How do I know what each of these index mean for output blob?

res10_300x300_ssd_iter_140000_fp16.caffemodel


net = cv2.dnn.readNetFromCaffe(prototxt_path, model_path)
cap = cv2.VideoCapture(0)


while True:
	ret, frame = cap.read()
	
	blob = cv2.dnn.blobFromImage(cv2.resize(frame, (300, 300)), 1.0, (300, 300), (104.0, 177.0, 123.0))
	net.setInput(blob)
	detections = net.forward()

	# detections.shape is (1, 1, 200, 7)
	# so detection.shape[2] is 200
	# so you are looping through the detected faces
	for i in range(detections.shape[2]):  
		confidence = detections[0, 0, i, 2]  
		if confidence > 0.5:  
			x1 = int(detections[0, 0, i, 3] * frame_w)  
			y1 = int(detections[0, 0, i, 4] * frame_h)  
			x2 = int(detections[0, 0, i, 5] * frame_w)  
			y2 = int(detections[0, 0, i, 6] * frame_h)  
			bboxes.append([x1, y1, x2, y2])  
			bb_line_thickness = max(1, int(round(frame_h / 200)))
			  
			# Draw bounding boxes around detected faces.  
			cv2.rectangle(frame, (x1, y1), (x2, y2), (0, 255, 0), 
				bb_line_thickness, cv2.LINE_8)

	

I used chatGPT to figure it out but is there official documentation?
detections[a, b, c, d] is 4D tensor (matrix)
- a is index to select one of the image in batch AKA bunch of input images
- Usually index is 0 because you input 1 image, neutral network output one image.
- b is index of output channels.
- In the case of DNNs in OpenCV, usually index is 0
- c is the index of detected faces
- depends how many faces are detected
- d is the index between 0 to 6
- 0 - ???
- 1 - ???
- 2 - confidence score
- 3 - normalized top left x of detected face (number between 0 to 1)
- 4 - normalized top left y of detected face (number between 0 to 1)
- 5 - normalized bottom right x of detected face (number between 0 to 1)
- 6 - normalized bottom right y of detected face (number between 0 to 1)
- detections[0, 0, i, 2] means confidence level and is type <class 'numpy.float32'>

Ok I guess you have to get in contact with Aleksandr Rybnikov, the creator of the model…

you’re most likely to find info on that on the internet already. might not be spelled out in words, but found in (original author’s) source code that uses the model.

there might be a scientific paper coinciding with the release of that model.

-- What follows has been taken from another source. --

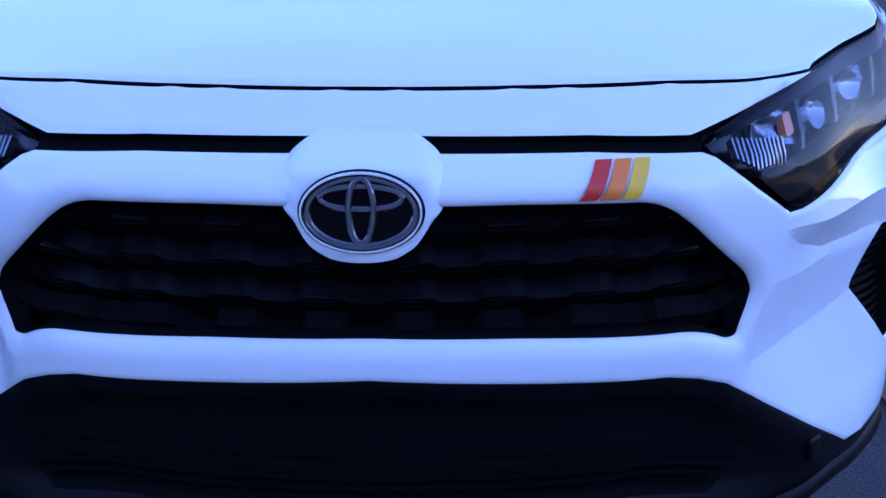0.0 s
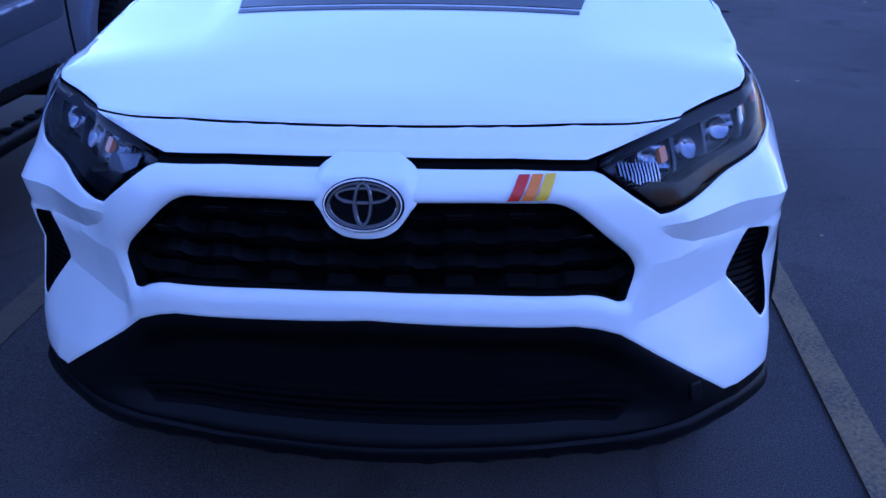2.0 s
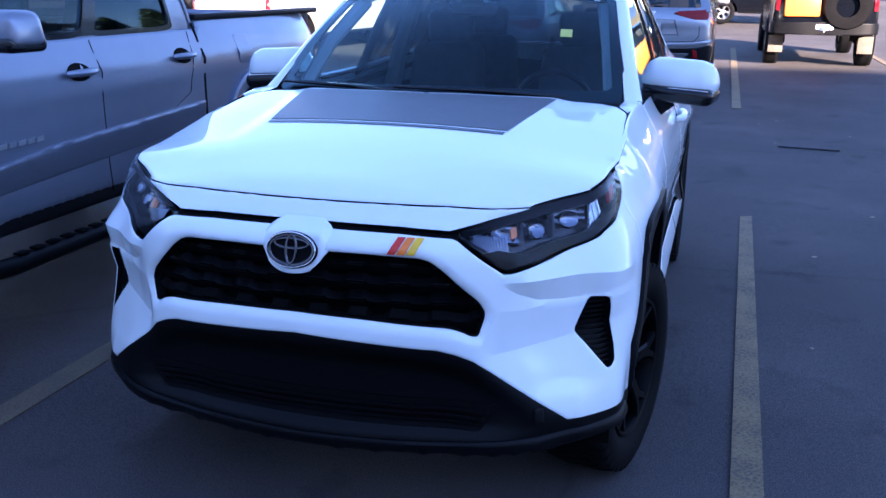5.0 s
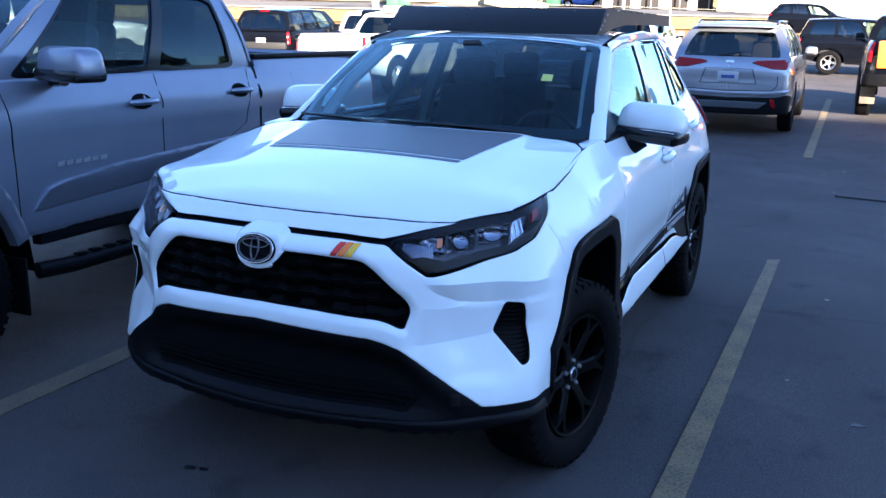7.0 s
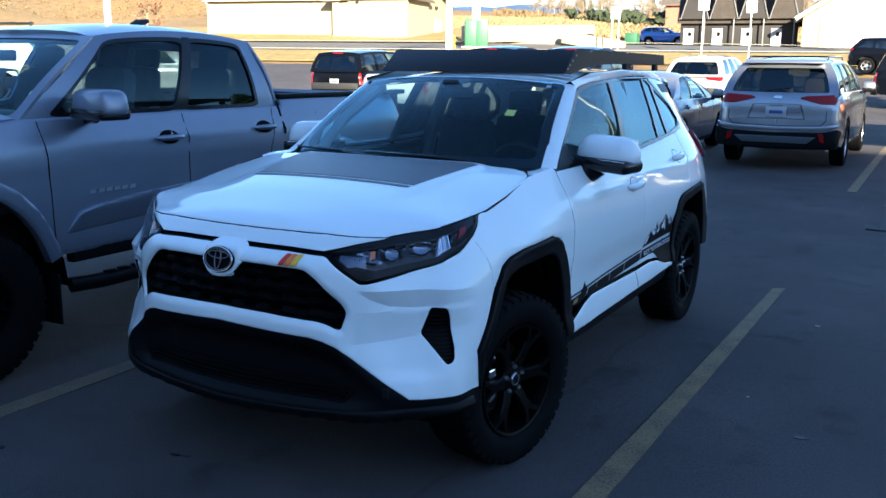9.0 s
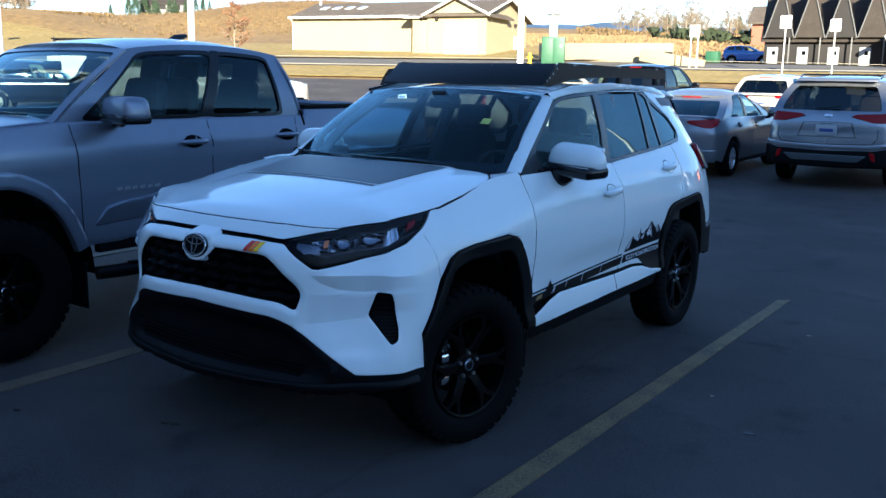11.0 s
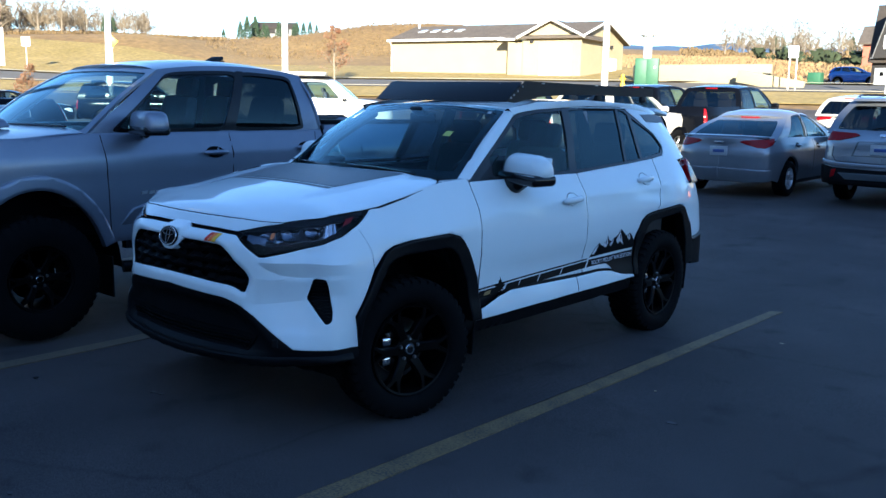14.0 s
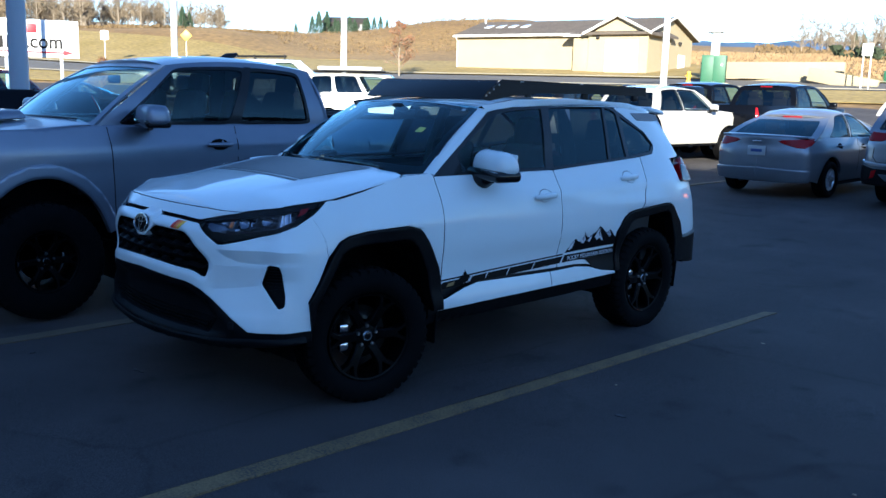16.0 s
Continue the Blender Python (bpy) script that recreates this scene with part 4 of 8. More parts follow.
panel("windscreen", rounded([(-1, 0), (1, 0), (1, 1), (-1, 1)], .04), SCREEN, XO, windscreen, step=.08, depth=.005, edge=0, label="clear curved windscreen").visible_shadow = False
band = [(-1, 0), (1, 0), (1, 1), (-1, 1)]
panel("windscreen_surround", rounded([(-1.03, -.06), (1.03, -.06), (1.0, .985), (-1.0, .985)], .05), GLOSS_BLACK, XO, lambda a, t: windscreen(a, t) + np.array([0, .004, -.004]), [rounded([(-.955, .085), (.955, .085), (.955, .955), (.16, .955), (.14, .90), (-.14, .90), (-.16, .955), (-.955, .955)], .06)], step=.06, depth=.006, edge=0, label="black printed border of the windscreen")
panel("cowl", [(-1.02, -.14), (1.02, -.14), (1.02, .01), (-1.02, .01)], BLACK_PLASTIC, XO, lambda a, t: windscreen(a, t) + np.stack([0 * a, -.01 + 0 * a, -.010 + .12 * np.minimum(t, 0)], -1), step=.07, depth=.03, edge=.003, label="black cowl under the windscreen")
for s, x0, x1 in ((1, .52, -.12), (-1, -.06, -.70)):
    wa = [tuple(windscreen(np.array(f), np.array(t)) + np.array([0, -.012, .012])) for f, t in ((x0 / .742, .0), ((x0 * .6 + x1 * .4) / .742, .028), (x1 / .742, .042))]
    wiper = solid("wiper", *tube(wa, [.010, .008, .005], 6), GLOSS_BLACK, XO, "black windscreen wiper")
    solid("wiper_blade", *tube([Vector(wa[1]) + Vector((.28, 0.005, -.008)), Vector(wa[1]) + Vector((0, -.004, .004)), Vector(wa[2]) + Vector((-.02, 0, 0))], .007, 6), GLOSS_BLACK, wiper)
block("inside_mirror", (.22, .03, .065), (0, 1.02, 1.575), GLOSS_BLACK, XO, .015, label="black inside mirror")
block("camera_housing", (.10, .10, .030), (0, .985, 1.615), DASH, XO, .012, (-32, 0, 0))
panel("window_sticker", [(.665, .505), (.735, .505), (.735, .575), (.665, .575)], STICKER, XO, windscreen, step=.05, depth=.001, edge=0, out=.002, label="yellow green windscreen sticker")
panel("window_sticker", [(.86, .90), (.90, .90), (.90, .935), (.86, .935)], PALE_PLATE, XO, windscreen, step=.05, depth=.001, edge=0, out=.002, label="small pale windscreen sticker")


def roof(x, y):
    w = np.interp(y, [1.0, 1.6, 2.1, 2.6, 3.0, 3.3], [.625, .648, .632, .612, .580, .52])
    z = hermite([1.0, 1.3, 1.8, 2.5, 3.0, 3.35], [1.664, 1.690, 1.712, 1.712, 1.690, 1.655], y) - .035 * (x / w) ** 2 - .02 * (np.abs(x) / w) ** 6
    return np.stack([x, y, z], -1)


panel("roof", both([(0, 1.020), (.40, 1.040), (.628, 1.100), (.648, 1.5), (.634, 2.0), (.612, 2.6), (.572, 3.05), (.51, 3.33), (0, 3.36)]), WHITE, XO, roof, step=.08, depth=.02, edge=.004, label="white roof")
panel("headliner", both([(0, 1.08), (.60, 1.14), (.60, 2.0), (.51, 3.25), (0, 3.28)])[::-1], TRIM_GREY, XO, lambda x, y: roof(x, y) - np.array([0, 0, .035]), step=.15, depth=.005, edge=0)
part("spoiler", block_bm((1.05, .24, .035), (0, 0, 0), .015, taper=(.98, .9)), WHITE, XO, "white rear roof spoiler", m=pose(0, 3.33, 1.628, -9, 0, 0))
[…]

no, I would not conclude that. according to the further link, that person contributed to opencv’s dnn module, but I see no indication that he is the author of that model.

I mean no one knows officially who made the res10_300x300_ssd_iter_140000_fp16.caffemodel despite the popularity.

This is the only official description about the model, but it still leaves many questions unanswered. That’s why there seems to be so many people asked what dataset the model was trained on.

I agree there isn’t an irrefutable evidence that Aleksandr Rybnikov is the author showing his name on the GitHub. Adrian, author of pyimagesearch, remembers the author as him. I know it’s not the most authoritative source, but do I have a choice?

(NOTE: I edited my reply several times)

Adrian of pyimagesearch is definitely not a reliable source for anything. His blog’s purpose is ad clicks.

best you can hope for is to look at docs for related models, i.e. SSD models and resnet10 models.

the code on a different article of his, reached via this other page, reveals that index 1 probably encodes the class label (should be rounded or floored, I suspect rounded, but his code floors it). that only leaves index 0 as unknown.

that article uses the mobilenet SSD, so a different backbone but highly likely same output format. I dug some more… for some reason, index 0 is supposed to be the index of the image in the batch, so that should just increase from 0 to N-1 of the batch, i.e. it’s quite useless. IDK who would make the model do that, or why.

Sure you could contact Rybnikov. If you do, please report back. Maybe he doesn’t know, maybe he does, and then we can write that down and maybe even extend some documentation.